Mr. Obama: "Outstanding. How long you been doing that?"

Walter: "About six years."

Mr. Obama: "You like it?"

Walter: "I do, keeps me …"

Mr. Obama: "So explain to me what this National Geospatial .•.•. uh .•.•."

Walter: "We, uh, work with satellite imagery."

The National Geospatial Intelligence Agency is, after the National Security Agency and the CIA, America's most important intelligence agency. It's hard to imagine a daily presidential intelligence briefing that doesn't include at least some slides from the NGA.

When Ben Smith reported the conversation in his column on Politico.com, it set off a firestorm of comments.

"I teach an undergrad course on National Security," wrote Frederick somebody. "Any student who has passed my course knows exactly what the NGA is and what they do. It is frightening that our President apparently has no clue."

If Mr. Obama is as ignorant of the intelligence community as this anecdote suggests, he'll be a poor referee of the turf war that has broken out between his director of national intelligence and the CIA.

A turf war was inevitable once Congress created the post of director of national intelligence - who is supposed to coordinate the activities of all 16 U.S. intelligence agencies - in the wake of the 9/11 attacks. Before the reorganization, that was the responsibility of the CIA director.

The two DNIs who served during the Bush administration assumed control over joint intelligence analysis centers, such as the National Counterterrorism Center, where data from various agencies are analyzed.

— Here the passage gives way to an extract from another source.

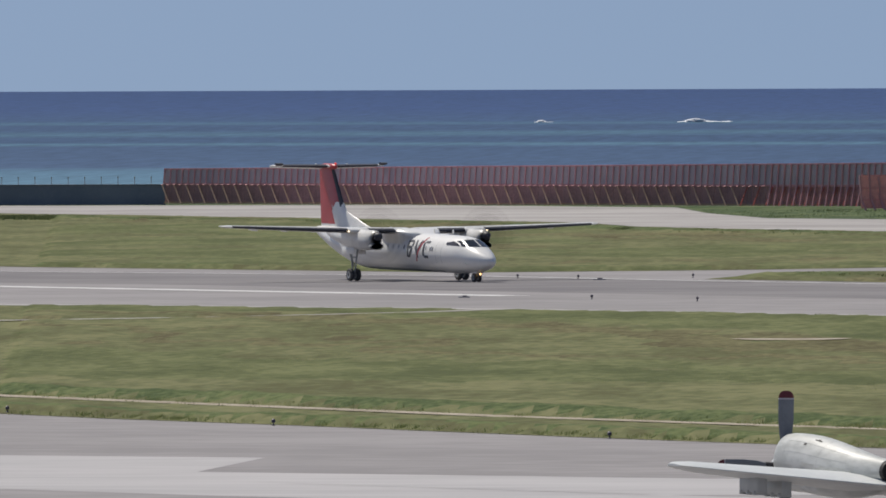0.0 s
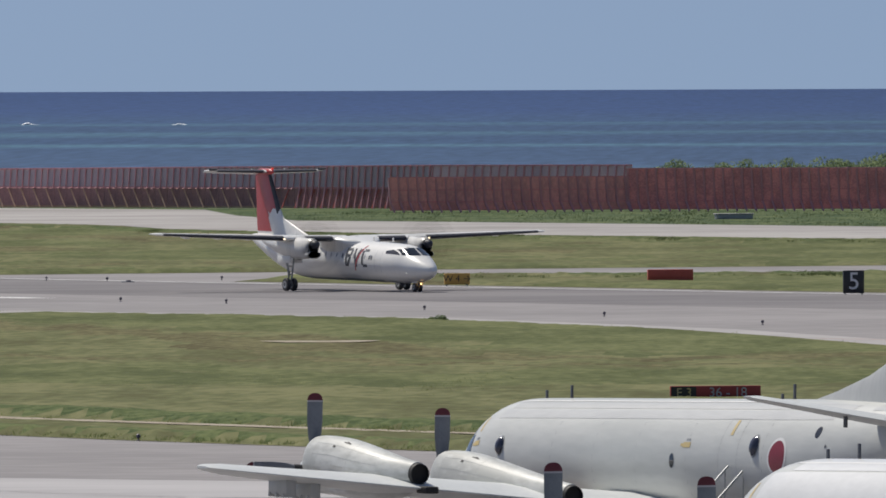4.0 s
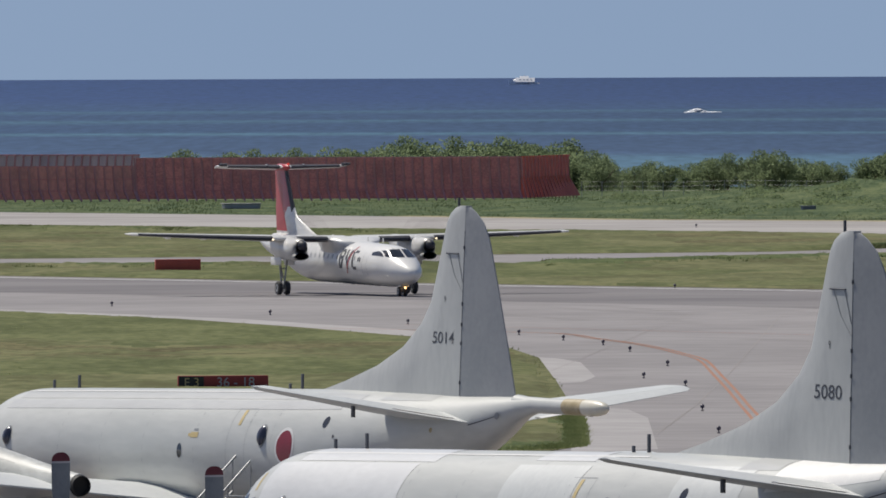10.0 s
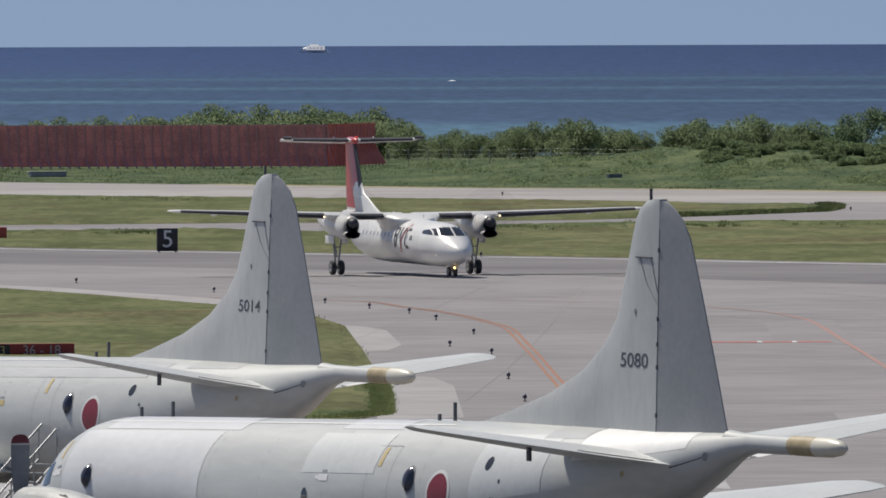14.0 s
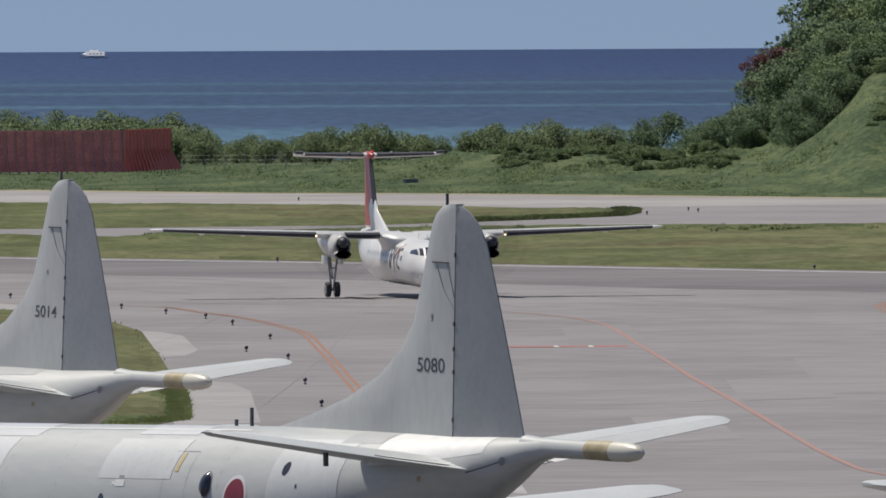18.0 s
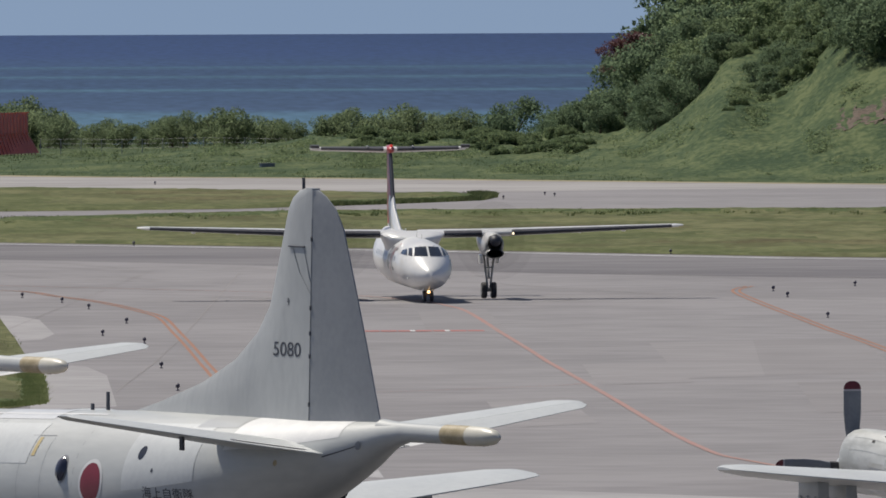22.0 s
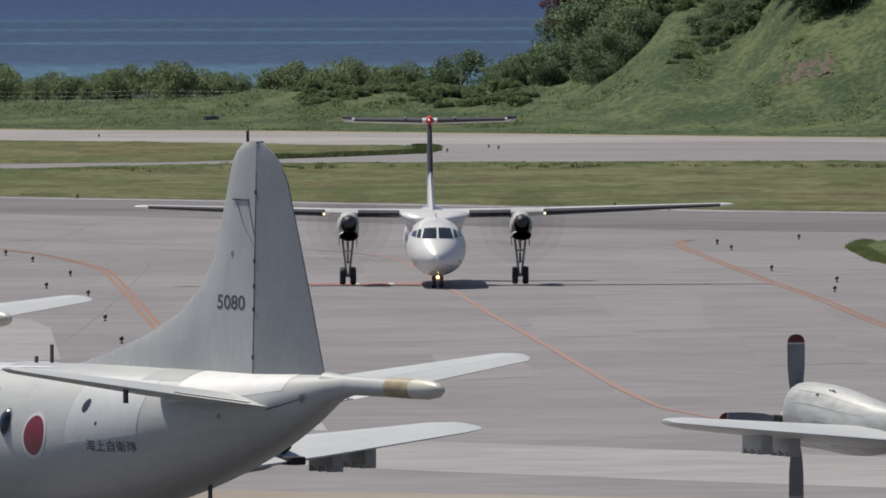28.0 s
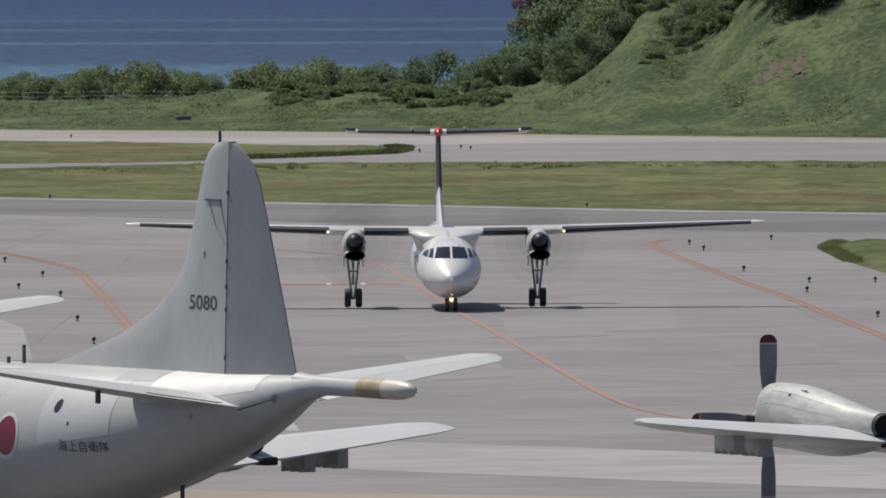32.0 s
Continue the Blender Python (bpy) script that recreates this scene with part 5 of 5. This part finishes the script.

The Bush DNIs also took from the CIA director responsibility for liaison with friendly foreign intelligence services. As a result, the Central Intelligence Agency is no longer "central." Most technical intelligence is gathered by NSA and NGA, and is analyzed in the joint centers. That leaves the CIA responsible, chiefly, for the gathering of human intelligence.

Now, according to a report May 23 by Pamela Hess of the Associated Press, Mr. Obama's DNI, retired Adm. Dennis Blair, wants to impinge upon that remaining CIA niche.

Admiral Blair, Ms. Hess wrote, wants "to choose his own representatives at U.S. embassies instead of relying only on CIA station chiefs."

This is a potentially mortal blow to the CIA, and Ms. Hess' sources - "former and current CIA officials" - are up in arms about it. The Blair plan, they told her, risked "creating competing chains of command inside U.S. embassies and potentially fouling up intelligence operations. They also worry it could complicate the delicate relationships between U.S. and foreign intelligence services, and leave ambassadors confused about where to turn for intelligence advice."

But "Ishmael Jones," a former CIA operations officer, told the Atlantic's Marc Ambinder: "Anything that can be done to break up the CIA's station chief system will lead to greater safety for Americans and our allies."

"The station chiefs' contribution to intelligence is weak," Mr. Jones said. "We don't have them at all in key target countries like North Korea and Iran, because station chiefs exist within embassies and we don't have embassies in those places. In countries like Russia and China which have aggressive spy services, the CIA station chief is almost confined within the embassy, a figurehead."

The CIA's system for gathering human intelligence desperately needs reform. But I doubt creating a duplicate chain of command within our embassies is the way to bring it about.